#### Dataset section ####

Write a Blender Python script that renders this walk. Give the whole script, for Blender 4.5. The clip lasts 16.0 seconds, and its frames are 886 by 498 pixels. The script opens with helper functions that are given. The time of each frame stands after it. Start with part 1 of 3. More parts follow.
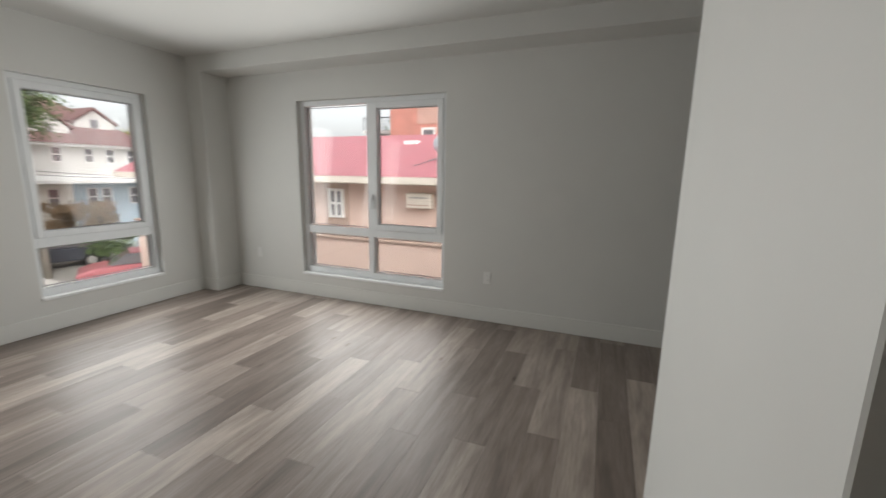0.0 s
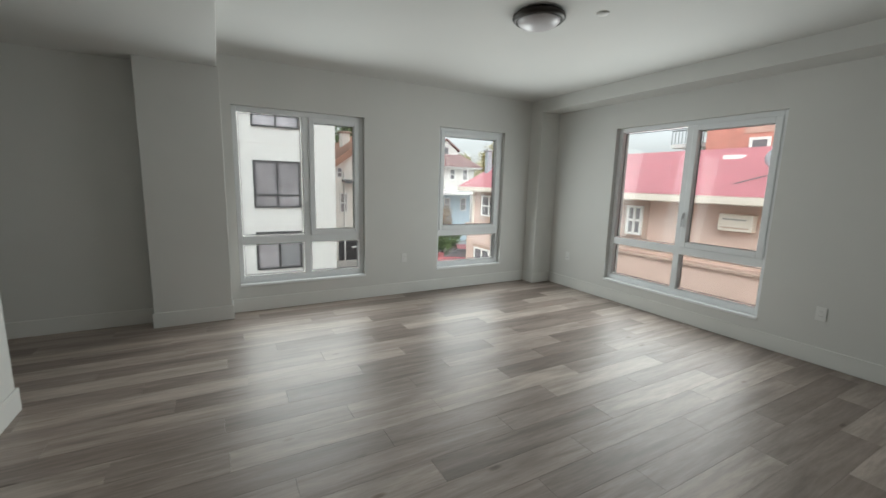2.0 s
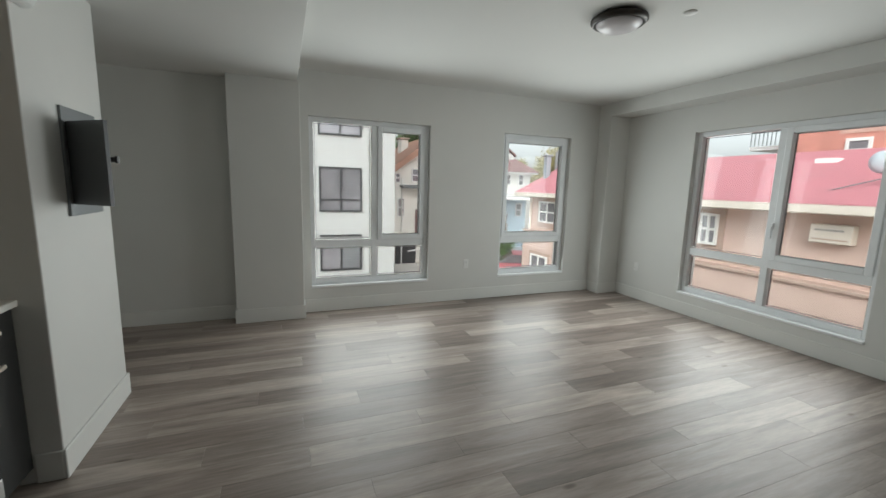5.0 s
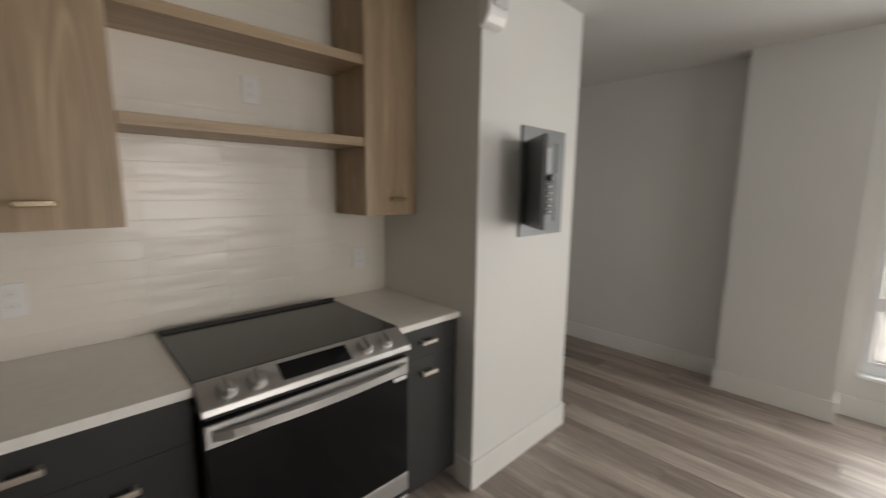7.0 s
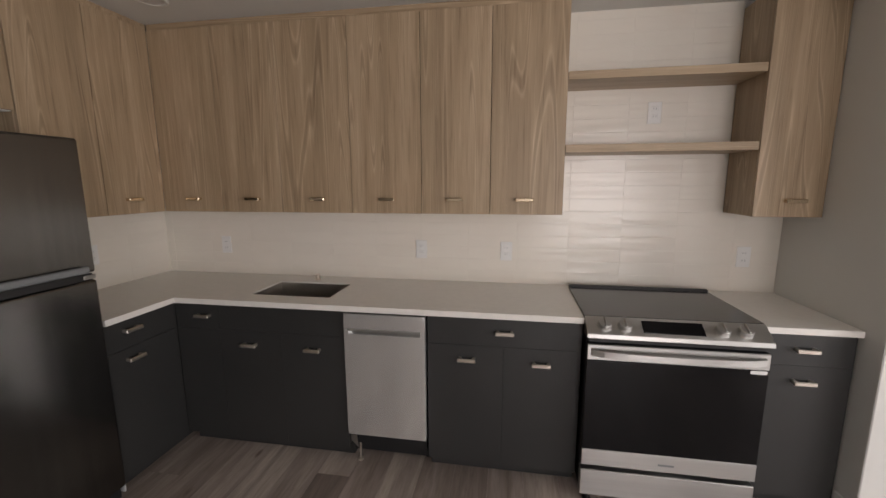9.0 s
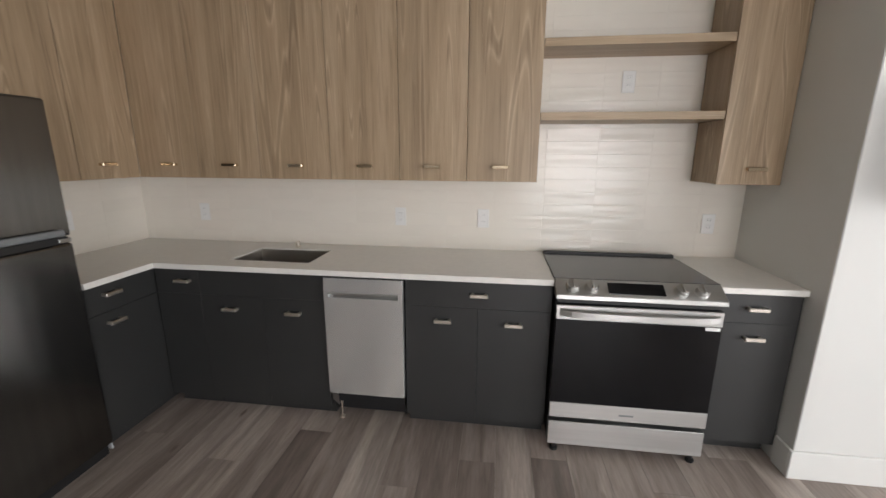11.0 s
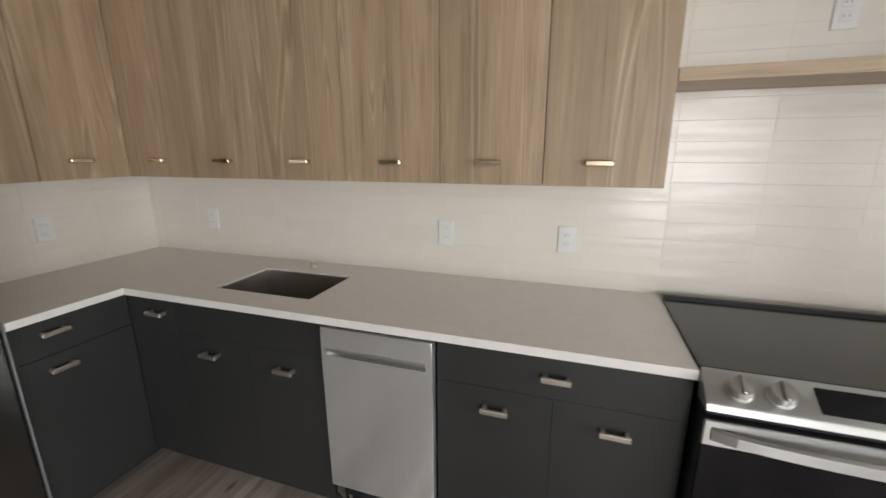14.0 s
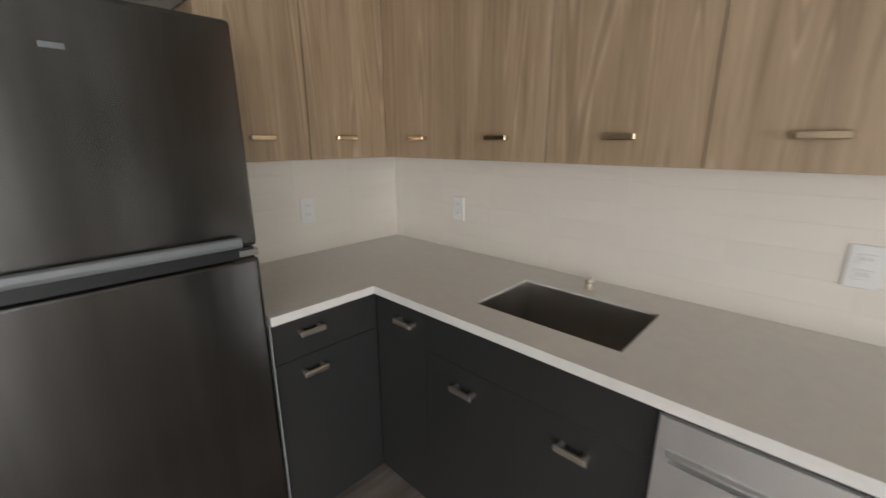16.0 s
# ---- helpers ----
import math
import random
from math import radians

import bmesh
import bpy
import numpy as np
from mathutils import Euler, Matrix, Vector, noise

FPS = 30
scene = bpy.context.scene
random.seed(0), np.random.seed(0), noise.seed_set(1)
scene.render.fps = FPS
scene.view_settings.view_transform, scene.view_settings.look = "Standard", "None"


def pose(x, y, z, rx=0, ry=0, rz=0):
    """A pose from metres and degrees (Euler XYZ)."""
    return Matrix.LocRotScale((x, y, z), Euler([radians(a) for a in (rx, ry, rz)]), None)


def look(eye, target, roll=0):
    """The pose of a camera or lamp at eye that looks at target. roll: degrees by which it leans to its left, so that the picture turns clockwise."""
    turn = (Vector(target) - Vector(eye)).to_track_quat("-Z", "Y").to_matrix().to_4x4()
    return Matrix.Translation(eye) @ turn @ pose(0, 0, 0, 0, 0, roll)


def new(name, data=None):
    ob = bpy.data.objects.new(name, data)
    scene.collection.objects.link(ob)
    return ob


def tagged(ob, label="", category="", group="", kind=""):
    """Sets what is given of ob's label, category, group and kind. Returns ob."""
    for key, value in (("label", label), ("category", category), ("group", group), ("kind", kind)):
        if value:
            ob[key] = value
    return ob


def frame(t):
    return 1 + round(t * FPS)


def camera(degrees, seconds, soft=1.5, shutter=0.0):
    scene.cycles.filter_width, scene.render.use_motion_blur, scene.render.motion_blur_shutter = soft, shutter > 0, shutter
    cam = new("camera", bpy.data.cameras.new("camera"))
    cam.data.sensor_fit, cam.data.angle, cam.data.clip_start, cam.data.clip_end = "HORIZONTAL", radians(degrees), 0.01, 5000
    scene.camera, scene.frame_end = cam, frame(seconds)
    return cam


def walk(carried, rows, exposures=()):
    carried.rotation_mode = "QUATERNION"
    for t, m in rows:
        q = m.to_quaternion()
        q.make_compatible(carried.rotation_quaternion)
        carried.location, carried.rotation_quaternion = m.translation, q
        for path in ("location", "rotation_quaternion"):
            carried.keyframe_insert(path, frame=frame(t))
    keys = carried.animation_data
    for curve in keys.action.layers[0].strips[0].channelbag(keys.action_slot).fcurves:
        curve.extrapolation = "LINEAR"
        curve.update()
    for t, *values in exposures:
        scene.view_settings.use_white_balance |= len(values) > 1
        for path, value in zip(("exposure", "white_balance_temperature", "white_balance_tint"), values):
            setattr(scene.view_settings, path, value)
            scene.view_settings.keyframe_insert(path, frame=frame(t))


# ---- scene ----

####

Written task:
Pictures excluded, quote all the data above exactly.

Output below:
Write a Blender Python script that renders this walk. Give the whole script, for Blender 4.5. The clip lasts 16.0 seconds, and its frames are 886 by 498 pixels. The script opens with helper functions that are given. The time of each frame stands after it. Start with part 1 of 3. More parts follow.
0.0 s
2.0 s
5.0 s
7.0 s
9.0 s
11.0 s
14.0 s
16.0 s
# ---- helpers ----
import math
import random
from math import radians

import bmesh
import bpy
import numpy as np
from mathutils import Euler, Matrix, Vector, noise

FPS = 30
scene = bpy.context.scene
random.seed(0), np.random.seed(0), noise.seed_set(1)
scene.render.fps = FPS
scene.view_settings.view_transform, scene.view_settings.look = "Standard", "None"


def pose(x, y, z, rx=0, ry=0, rz=0):
    """A pose from metres and degrees (Euler XYZ)."""
    return Matrix.LocRotScale((x, y, z), Euler([radians(a) for a in (rx, ry, rz)]), None)


def look(eye, target, roll=0):
    """The pose of a camera or lamp at eye that looks at target. roll: degrees by which it leans to its left, so that the picture turns clockwise."""
    turn = (Vector(target) - Vector(eye)).to_track_quat("-Z", "Y").to_matrix().to_4x4()
    return Matrix.Translation(eye) @ turn @ pose(0, 0, 0, 0, 0, roll)


def new(name, data=None):
    ob = bpy.data.objects.new(name, data)
    scene.collection.objects.link(ob)
    return ob


def tagged(ob, label="", category="", group="", kind=""):
    """Sets what is given of ob's label, category, group and kind. Returns ob."""
    for key, value in (("label", label), ("category", category), ("group", group), ("kind", kind)):
        if value:
            ob[key] = value
    return ob


def frame(t):
    return 1 + round(t * FPS)


def camera(degrees, seconds, soft=1.5, shutter=0.0):
    scene.cycles.filter_width, scene.render.use_motion_blur, scene.render.motion_blur_shutter = soft, shutter > 0, shutter
    cam = new("camera", bpy.data.cameras.new("camera"))
    cam.data.sensor_fit, cam.data.angle, cam.data.clip_start, cam.data.clip_end = "HORIZONTAL", radians(degrees), 0.01, 5000
    scene.camera, scene.frame_end = cam, frame(seconds)
    return cam


def walk(carried, rows, exposures=()):
    carried.rotation_mode = "QUATERNION"
    for t, m in rows:
        q = m.to_quaternion()
        q.make_compatible(carried.rotation_quaternion)
        carried.location, carried.rotation_quaternion = m.translation, q
        for path in ("location", "rotation_quaternion"):
            carried.keyframe_insert(path, frame=frame(t))
    keys = carried.animation_data
    for curve in keys.action.layers[0].strips[0].channelbag(keys.action_slot).fcurves:
        curve.extrapolation = "LINEAR"
        curve.update()
    for t, *values in exposures:
        scene.view_settings.use_white_balance |= len(values) > 1
        for path, value in zip(("exposure", "white_balance_temperature", "white_balance_tint"), values):
            setattr(scene.view_settings, path, value)
            scene.view_settings.keyframe_insert(path, frame=frame(t))


# ---- scene ----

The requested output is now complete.